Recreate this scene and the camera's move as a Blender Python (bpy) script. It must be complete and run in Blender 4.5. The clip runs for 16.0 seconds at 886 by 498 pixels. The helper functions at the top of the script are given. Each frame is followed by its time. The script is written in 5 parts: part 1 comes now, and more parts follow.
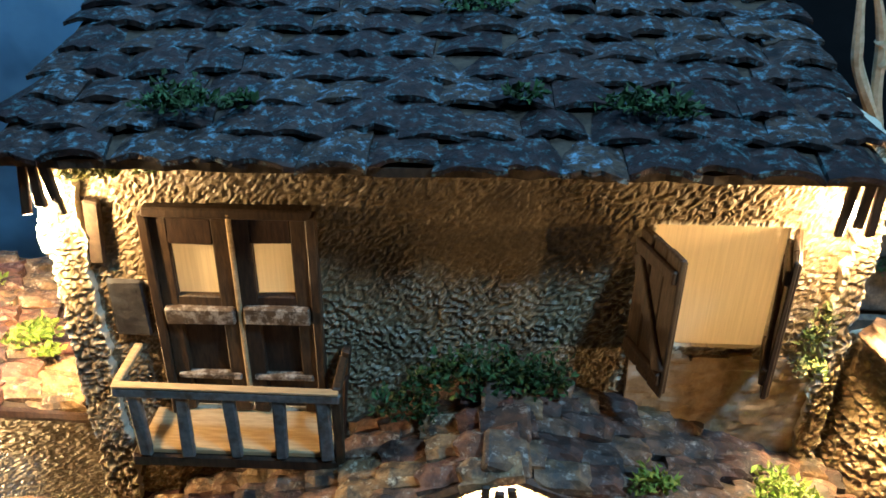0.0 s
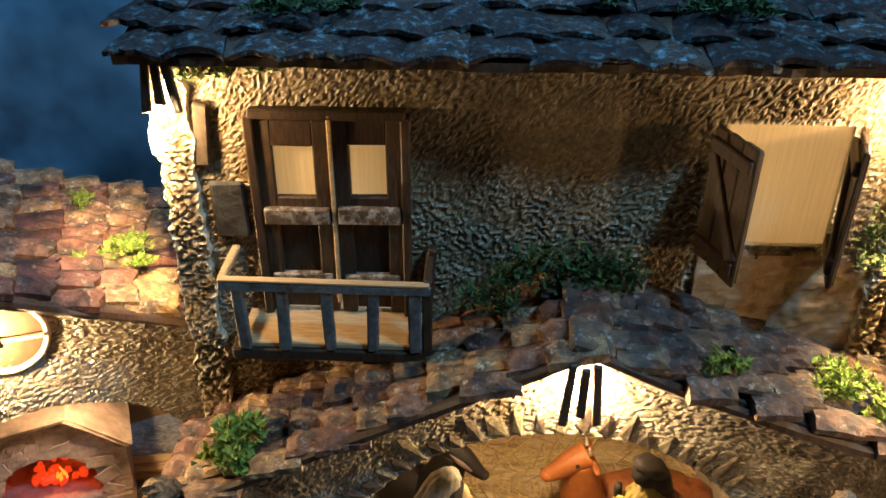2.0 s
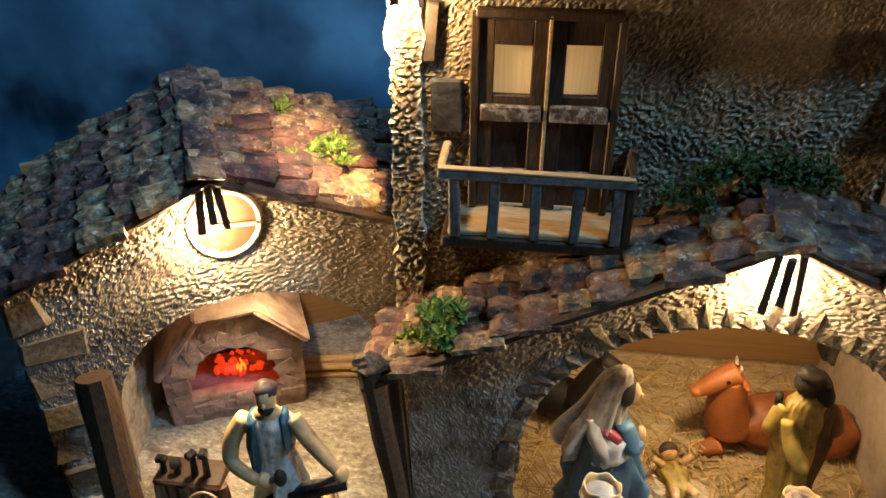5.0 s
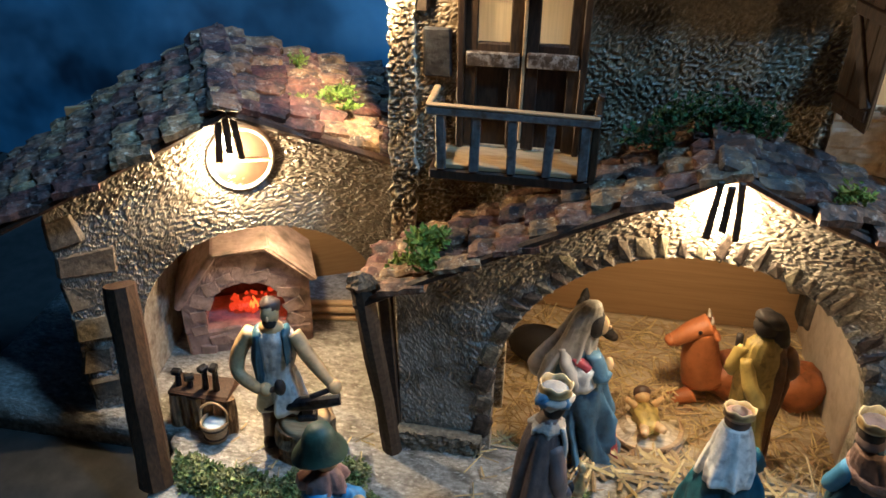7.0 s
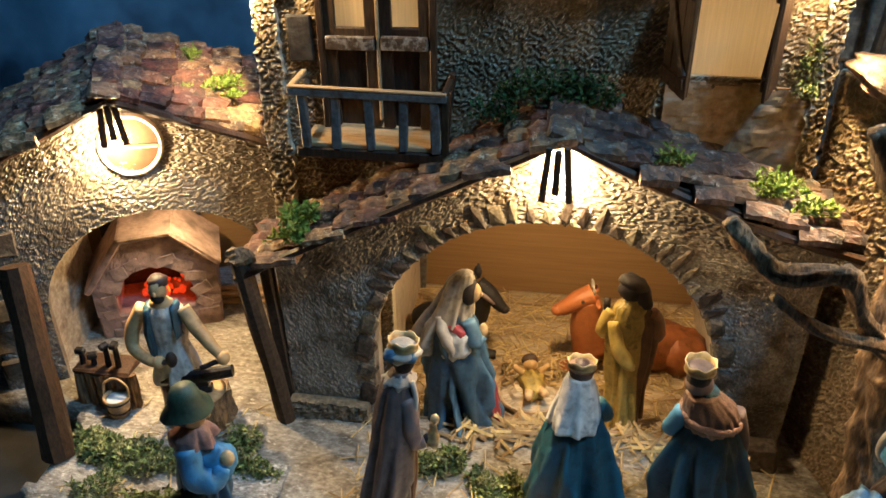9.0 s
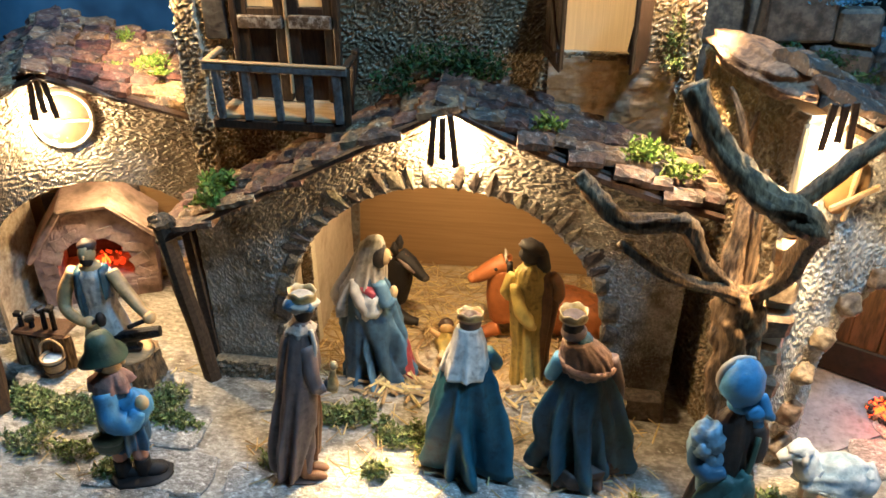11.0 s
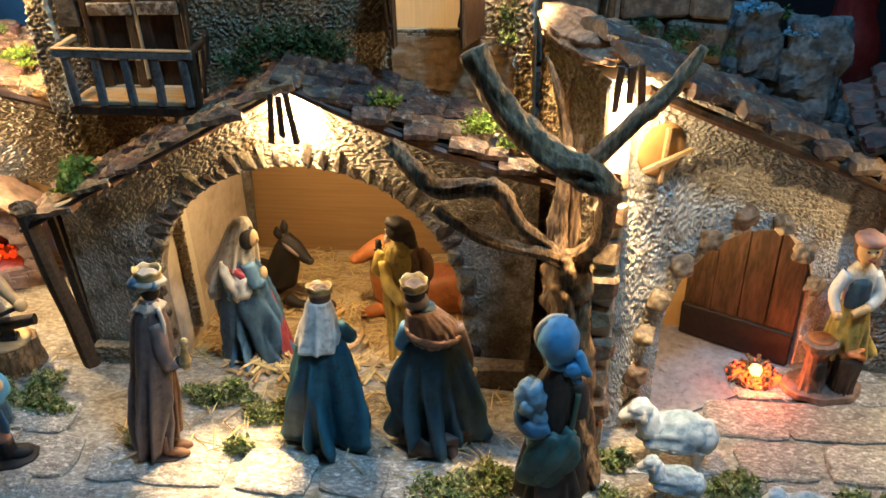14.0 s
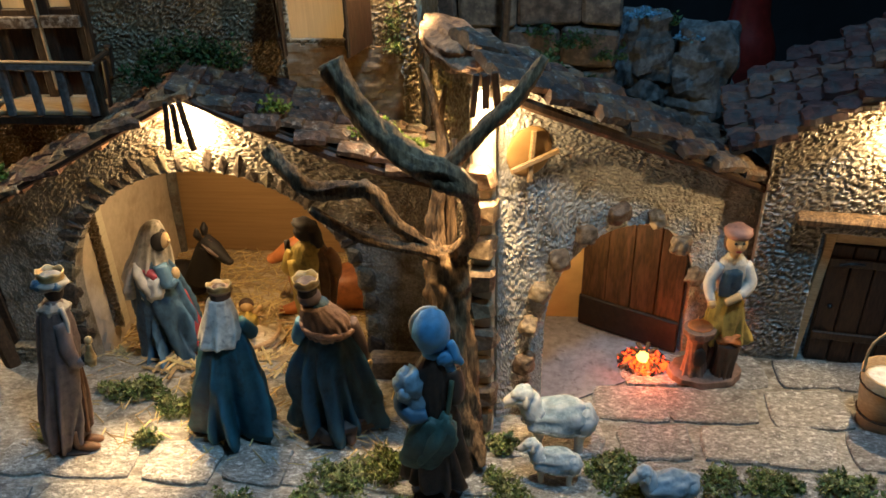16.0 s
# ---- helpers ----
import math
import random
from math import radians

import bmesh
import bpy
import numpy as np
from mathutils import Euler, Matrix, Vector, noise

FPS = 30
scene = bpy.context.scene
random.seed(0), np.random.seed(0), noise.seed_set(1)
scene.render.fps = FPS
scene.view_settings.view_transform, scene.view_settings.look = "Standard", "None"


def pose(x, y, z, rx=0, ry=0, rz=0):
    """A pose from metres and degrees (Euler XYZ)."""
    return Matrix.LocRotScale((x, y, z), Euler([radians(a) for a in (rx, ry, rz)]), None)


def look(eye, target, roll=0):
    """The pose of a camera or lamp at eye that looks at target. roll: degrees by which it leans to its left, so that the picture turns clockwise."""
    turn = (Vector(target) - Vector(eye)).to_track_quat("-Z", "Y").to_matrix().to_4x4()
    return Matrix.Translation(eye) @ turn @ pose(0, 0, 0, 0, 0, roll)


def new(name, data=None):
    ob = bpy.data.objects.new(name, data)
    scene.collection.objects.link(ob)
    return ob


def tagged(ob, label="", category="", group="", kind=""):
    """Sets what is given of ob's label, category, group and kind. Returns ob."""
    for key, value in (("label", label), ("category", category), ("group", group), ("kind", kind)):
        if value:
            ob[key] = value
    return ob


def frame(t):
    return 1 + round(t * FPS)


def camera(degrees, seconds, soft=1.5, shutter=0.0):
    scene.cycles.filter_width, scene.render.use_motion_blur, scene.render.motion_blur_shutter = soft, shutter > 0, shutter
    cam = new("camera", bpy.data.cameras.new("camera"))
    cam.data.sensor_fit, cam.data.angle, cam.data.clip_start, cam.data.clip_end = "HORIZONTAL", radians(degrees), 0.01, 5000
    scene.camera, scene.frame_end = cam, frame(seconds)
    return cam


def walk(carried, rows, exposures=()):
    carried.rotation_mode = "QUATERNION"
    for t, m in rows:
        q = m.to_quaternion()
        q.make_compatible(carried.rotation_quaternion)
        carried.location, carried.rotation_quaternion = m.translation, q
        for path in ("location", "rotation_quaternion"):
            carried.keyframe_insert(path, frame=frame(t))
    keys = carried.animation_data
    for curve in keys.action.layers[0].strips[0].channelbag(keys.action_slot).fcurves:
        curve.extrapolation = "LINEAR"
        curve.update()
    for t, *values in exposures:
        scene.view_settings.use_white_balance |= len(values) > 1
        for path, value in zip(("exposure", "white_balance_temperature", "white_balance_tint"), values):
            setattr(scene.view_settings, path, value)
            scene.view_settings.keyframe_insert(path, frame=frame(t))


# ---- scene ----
+--
**WHAT NEEDS TO BE DONE:** Using the material above, return every line exactly as it appears, minus the pictures.

**FINISHED TASK:**
Recreate this scene and the camera's move as a Blender Python (bpy) script. It must be complete and run in Blender 4.5. The clip runs for 16.0 seconds at 886 by 498 pixels. The helper functions at the top of the script are given. Each frame is followed by its time. The script is written in 5 parts: part 1 comes now, and more parts follow.
0.0 s
2.0 s
5.0 s
7.0 s
9.0 s
11.0 s
14.0 s
16.0 s
# ---- helpers ----
import math
import random
from math import radians

import bmesh
import bpy
import numpy as np
from mathutils import Euler, Matrix, Vector, noise

FPS = 30
scene = bpy.context.scene
random.seed(0), np.random.seed(0), noise.seed_set(1)
scene.render.fps = FPS
scene.view_settings.view_transform, scene.view_settings.look = "Standard", "None"


def pose(x, y, z, rx=0, ry=0, rz=0):
    """A pose from metres and degrees (Euler XYZ)."""
    return Matrix.LocRotScale((x, y, z), Euler([radians(a) for a in (rx, ry, rz)]), None)


def look(eye, target, roll=0):
    """The pose of a camera or lamp at eye that looks at target. roll: degrees by which it leans to its left, so that the picture turns clockwise."""
    turn = (Vector(target) - Vector(eye)).to_track_quat("-Z", "Y").to_matrix().to_4x4()
    return Matrix.Translation(eye) @ turn @ pose(0, 0, 0, 0, 0, roll)


def new(name, data=None):
    ob = bpy.data.objects.new(name, data)
    scene.collection.objects.link(ob)
    return ob


def tagged(ob, label="", category="", group="", kind=""):
    """Sets what is given of ob's label, category, group and kind. Returns ob."""
    for key, value in (("label", label), ("category", category), ("group", group), ("kind", kind)):
        if value:
            ob[key] = value
    return ob


def frame(t):
    return 1 + round(t * FPS)


def camera(degrees, seconds, soft=1.5, shutter=0.0):
    scene.cycles.filter_width, scene.render.use_motion_blur, scene.render.motion_blur_shutter = soft, shutter > 0, shutter
    cam = new("camera", bpy.data.cameras.new("camera"))
    cam.data.sensor_fit, cam.data.angle, cam.data.clip_start, cam.data.clip_end = "HORIZONTAL", radians(degrees), 0.01, 5000
    scene.camera, scene.frame_end = cam, frame(seconds)
    return cam


def walk(carried, rows, exposures=()):
    carried.rotation_mode = "QUATERNION"
    for t, m in rows:
        q = m.to_quaternion()
        q.make_compatible(carried.rotation_quaternion)
        carried.location, carried.rotation_quaternion = m.translation, q
        for path in ("location", "rotation_quaternion"):
            carried.keyframe_insert(path, frame=frame(t))
    keys = carried.animation_data
    for curve in keys.action.layers[0].strips[0].channelbag(keys.action_slot).fcurves:
        curve.extrapolation = "LINEAR"
        curve.update()
    for t, *values in exposures:
        scene.view_settings.use_white_balance |= len(values) > 1
        for path, value in zip(("exposure", "white_balance_temperature", "white_balance_tint"), values):
            setattr(scene.view_settings, path, value)
            scene.view_settings.keyframe_insert(path, frame=frame(t))


# ---- scene ----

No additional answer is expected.